▸ **Data**
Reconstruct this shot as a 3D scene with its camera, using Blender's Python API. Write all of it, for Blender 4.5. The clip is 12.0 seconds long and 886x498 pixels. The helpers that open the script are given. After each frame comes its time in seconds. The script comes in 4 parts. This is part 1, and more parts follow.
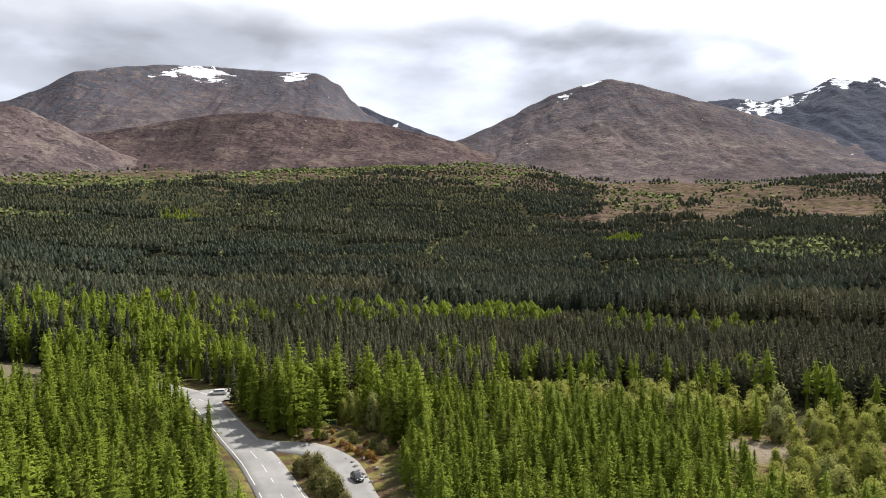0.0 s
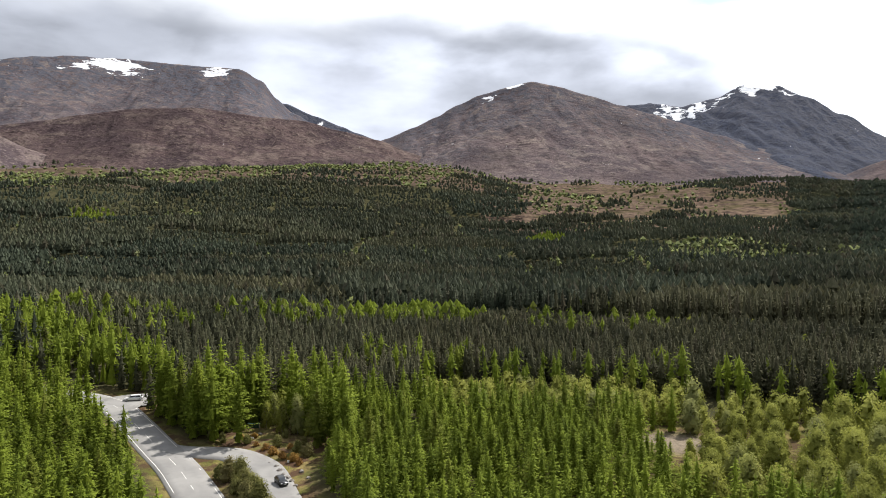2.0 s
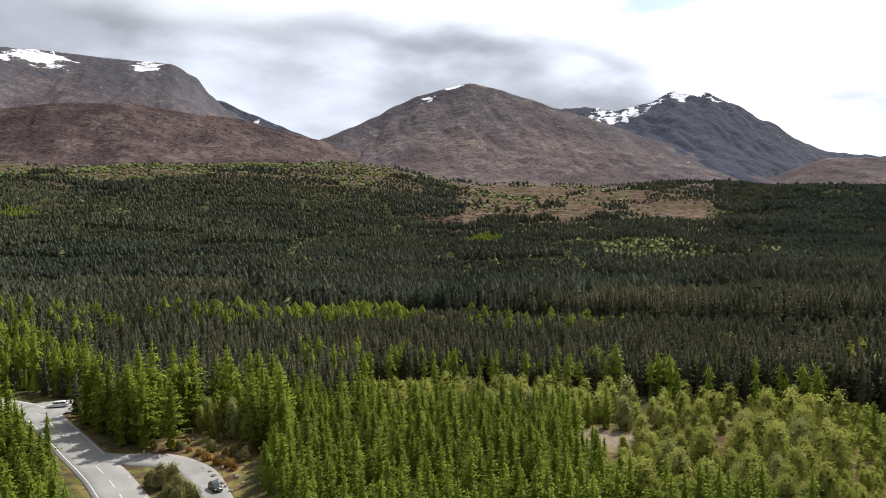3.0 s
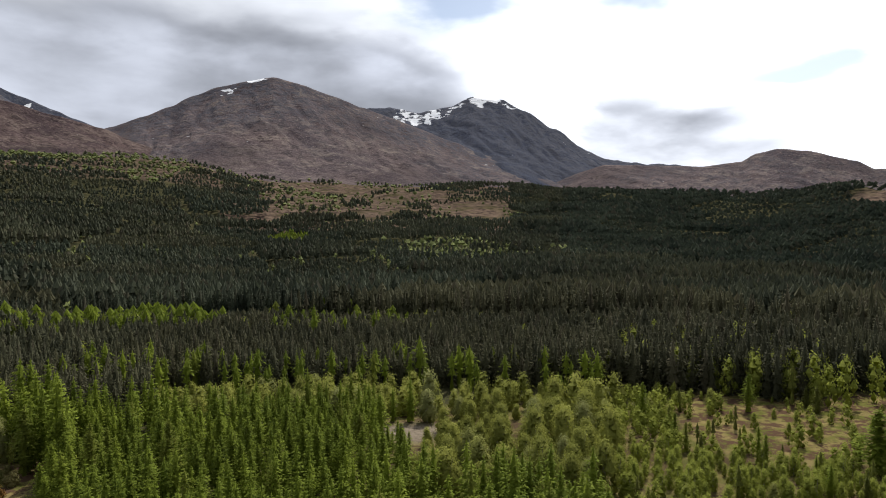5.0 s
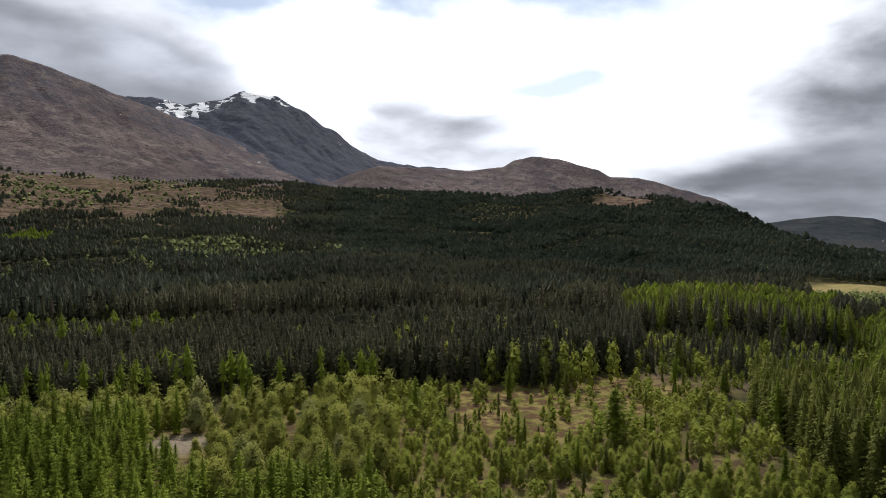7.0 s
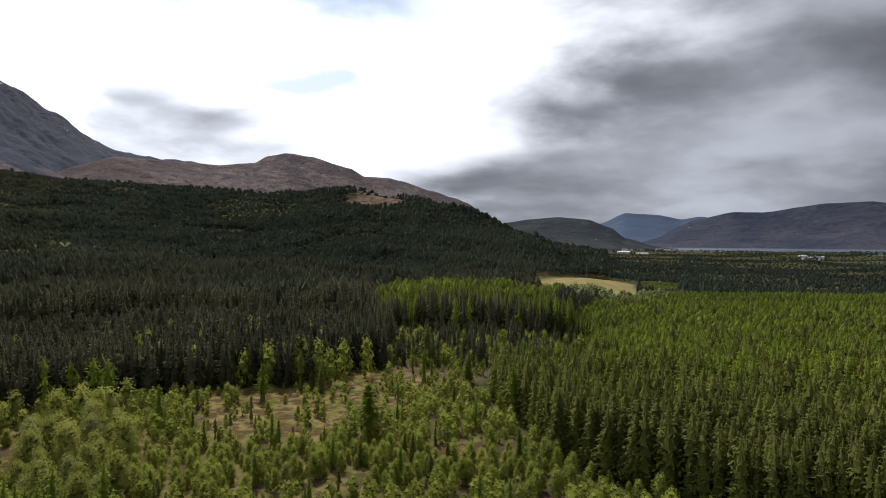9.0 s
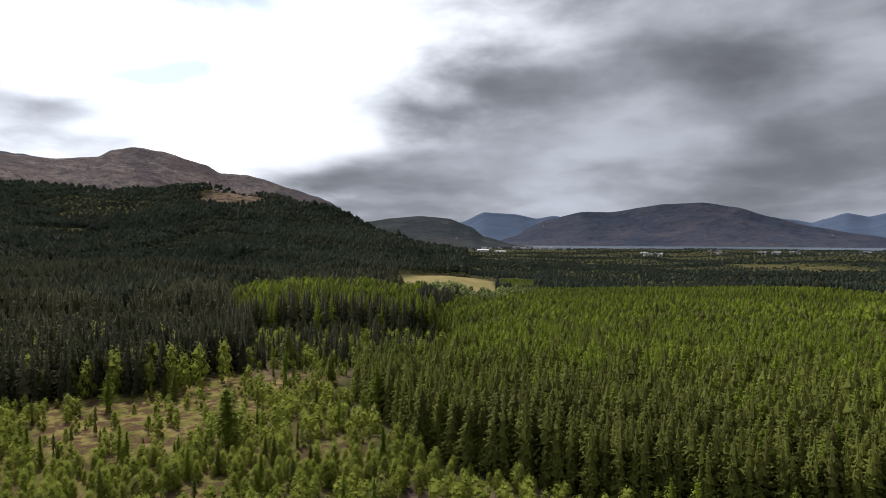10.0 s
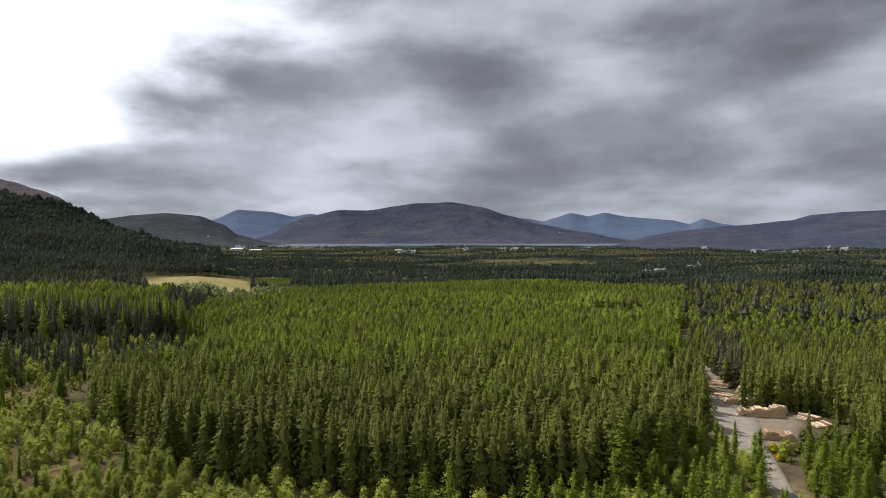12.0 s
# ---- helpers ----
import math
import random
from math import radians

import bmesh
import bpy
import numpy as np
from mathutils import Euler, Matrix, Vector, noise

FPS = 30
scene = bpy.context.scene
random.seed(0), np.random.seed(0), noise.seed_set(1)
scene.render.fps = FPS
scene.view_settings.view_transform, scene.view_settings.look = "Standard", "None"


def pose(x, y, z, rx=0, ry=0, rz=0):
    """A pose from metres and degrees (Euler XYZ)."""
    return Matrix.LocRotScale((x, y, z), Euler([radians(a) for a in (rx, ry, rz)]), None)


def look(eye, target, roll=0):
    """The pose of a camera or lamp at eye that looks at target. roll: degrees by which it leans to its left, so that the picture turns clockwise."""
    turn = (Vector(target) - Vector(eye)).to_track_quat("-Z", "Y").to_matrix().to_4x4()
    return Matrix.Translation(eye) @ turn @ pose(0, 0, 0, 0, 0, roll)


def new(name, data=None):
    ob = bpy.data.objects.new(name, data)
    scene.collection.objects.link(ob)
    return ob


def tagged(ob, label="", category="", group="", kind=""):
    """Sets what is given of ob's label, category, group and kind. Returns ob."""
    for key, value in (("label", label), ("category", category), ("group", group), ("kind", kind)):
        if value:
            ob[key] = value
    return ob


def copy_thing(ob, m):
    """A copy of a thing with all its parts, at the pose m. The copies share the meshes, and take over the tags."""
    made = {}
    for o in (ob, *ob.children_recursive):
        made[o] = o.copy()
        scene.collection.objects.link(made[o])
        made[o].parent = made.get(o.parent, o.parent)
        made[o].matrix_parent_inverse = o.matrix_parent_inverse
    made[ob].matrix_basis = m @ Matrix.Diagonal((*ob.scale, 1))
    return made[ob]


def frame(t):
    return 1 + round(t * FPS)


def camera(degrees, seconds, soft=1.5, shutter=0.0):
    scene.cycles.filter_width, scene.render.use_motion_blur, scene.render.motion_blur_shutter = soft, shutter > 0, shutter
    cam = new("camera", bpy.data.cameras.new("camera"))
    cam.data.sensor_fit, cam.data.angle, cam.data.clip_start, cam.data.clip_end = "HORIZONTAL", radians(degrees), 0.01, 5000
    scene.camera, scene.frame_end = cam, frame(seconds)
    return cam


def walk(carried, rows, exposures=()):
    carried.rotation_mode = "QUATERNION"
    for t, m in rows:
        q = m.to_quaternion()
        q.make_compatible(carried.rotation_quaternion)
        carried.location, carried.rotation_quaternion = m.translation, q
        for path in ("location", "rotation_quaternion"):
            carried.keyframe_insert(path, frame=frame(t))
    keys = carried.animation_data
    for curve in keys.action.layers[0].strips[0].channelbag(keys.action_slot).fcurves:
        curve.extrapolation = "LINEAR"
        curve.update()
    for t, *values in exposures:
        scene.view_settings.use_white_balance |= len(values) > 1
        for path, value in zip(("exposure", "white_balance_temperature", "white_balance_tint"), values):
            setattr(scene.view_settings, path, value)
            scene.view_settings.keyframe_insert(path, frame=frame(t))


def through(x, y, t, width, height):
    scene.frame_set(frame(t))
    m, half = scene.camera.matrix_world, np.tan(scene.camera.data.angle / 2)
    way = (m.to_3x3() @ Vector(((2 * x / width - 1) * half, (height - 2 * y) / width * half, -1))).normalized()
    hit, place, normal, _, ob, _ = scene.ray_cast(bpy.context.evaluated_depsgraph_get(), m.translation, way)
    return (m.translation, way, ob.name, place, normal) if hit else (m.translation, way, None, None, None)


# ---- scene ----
cam = camera(63.9, 12.0, 0.95)
# seconds, yaw, pitch, roll
PATH = [
    (0.0, 0.000, -0.744, 0.229),
    (0.5, -0.430, -0.731, 0.238),
    (1.0, -1.881, -0.748, 0.203),
    (1.5, -3.891, -0.764, 0.218),
    (2.0, -5.956, -0.792, 0.222),
    (2.5, -8.113, -0.814, 0.155),
    (2.7, -9.150, -0.799, 0.104),
    (4.3, -20.301, -0.844, 0.090),
    (4.5, -21.993, -0.897, -0.041),
    (5.0, -26.452, -0.915, 0.009),
    (5.5, -30.940, -0.925, 0.016),
    (6.0, -35.383, -0.951, -0.023),
    (6.5, -39.887, -0.979, -0.109),
    (6.7, -41.692, -0.971, -0.094),
    (8.3, -56.911, -0.975, -0.123),
    (8.5, -58.956, -1.047, -0.262),
    (9.0, -64.032, -1.044, -0.231),
    (9.5, -69.349, -1.062, -0.158),
    (10.0, -75.086, -1.110, -0.110),
    (10.5, -81.137, -1.133, -0.100),
    (11.0, -87.332, -1.186, -0.076),
    (11.2, -89.812, -1.312, 0.050),
    (11.5, -93.168, -1.247, -0.015),
    (12.0, -94.489, -1.261, 0.033),
]
EYE = (0.0, 0.0, 48.0)
walk(cam, [(t, pose(*EYE, 90 + p, r, y)) for t, y, p, r in PATH],
     exposures=[(0.0, 0.68), (2.5, 0.6), (4.5, 0.15), (6.5, 0.0), (9.0, 0.0), (10.0, 0.08), (12.0, 0.32)])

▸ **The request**
Return only the lines running from the top of the data to the line that holds "from math import radians". Include both of those lines, but skip the pictures.

▸ **Task solution**
Reconstruct this shot as a 3D scene with its camera, using Blender's Python API. Write all of it, for Blender 4.5. The clip is 12.0 seconds long and 886x498 pixels. The helpers that open the script are given. After each frame comes its time in seconds. The script comes in 4 parts. This is part 1, and more parts follow.
0.0 s
2.0 s
3.0 s
5.0 s
7.0 s
9.0 s
10.0 s
12.0 s
# ---- helpers ----
import math
import random
from math import radians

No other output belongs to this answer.